Die beiden bevölkerungsreichsten Staaten der Welt, China und Indien, werden nach Prognosen der UN voraussichtlich schon im nächsten Jahr die Plätze auf dem Podium tauschen. Indiens Gesamtbevölkerung wird demnach 2023 auf rund 1,4 Milliarden und bis 2050 auf 1,7 Milliarden anwachsen. Die chinesische Bevölkerung wird dagegen laut Prognose bis 2050 auf 1,3 Milliarden zurückgehen.
Ein Grund zu feiern oder Anlass zu Sorge?
Für die Chefin des Bevölkerungsfonds der Vereinten Nationen, Natalia Kanem, beinhaltet die aktuelle Zahl viel Positives. Schließlich spiegele sie einen fundamentalen Sprung wider: "Acht Milliarden Menschen, das ist ein bedeutsamer Meilenstein für die Menschheit. Und es ist die Kombination aus längerer Lebenserwartung, weniger Mütter- und Kindersterblichkeit und immer effektiveren Gesundheitssystemen", sagte Kanem neulich bei einem UN-Expertengespräch.

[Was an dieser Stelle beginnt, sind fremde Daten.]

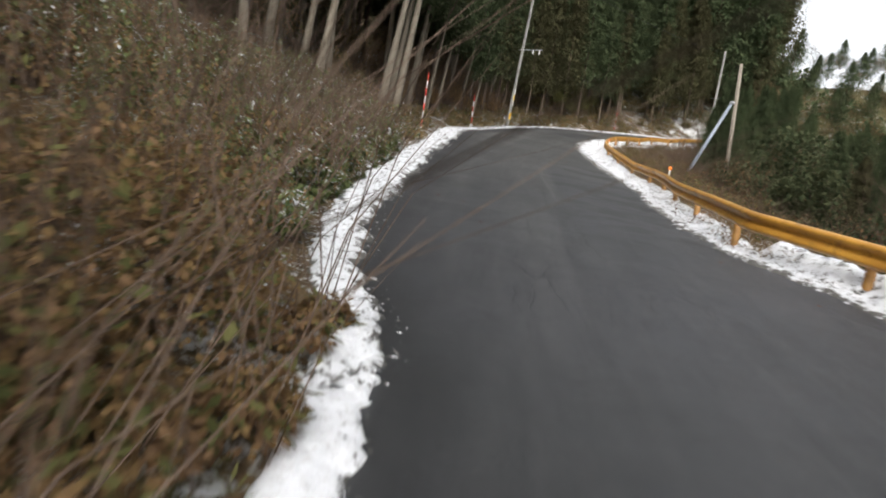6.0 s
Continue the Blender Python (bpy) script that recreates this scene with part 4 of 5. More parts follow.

Dass viele Menschen Sorge vor Überbevölkerung haben, ist Kanem zufolge unbegründet: "Ich bin hier, um klar zu sagen, dass die schiere Zahl der Menschenleben kein Grund zur Angst ist." Nach Einschätzung der UN gibt es durchaus ausreichend Ressourcen - es komme auf die richtige und gerechte Verteilung an.
Frank Swiaczny vom Bundesinstitut für Bevölkerungsforschung fügt mit Blick auf die Erderhitzung hinzu: "Mehr Menschen bedeuten dabei nicht zwangsläufig auch einen größeren ökologischen Fußabdruck." Fast die Hälfte der globalen CO2-Emissionen würden von den zehn Prozent der Weltbevölkerung mit dem höchsten Einkommen verursacht, während der Beitrag der ärmsten Hälfte zu vernachlässigen sei.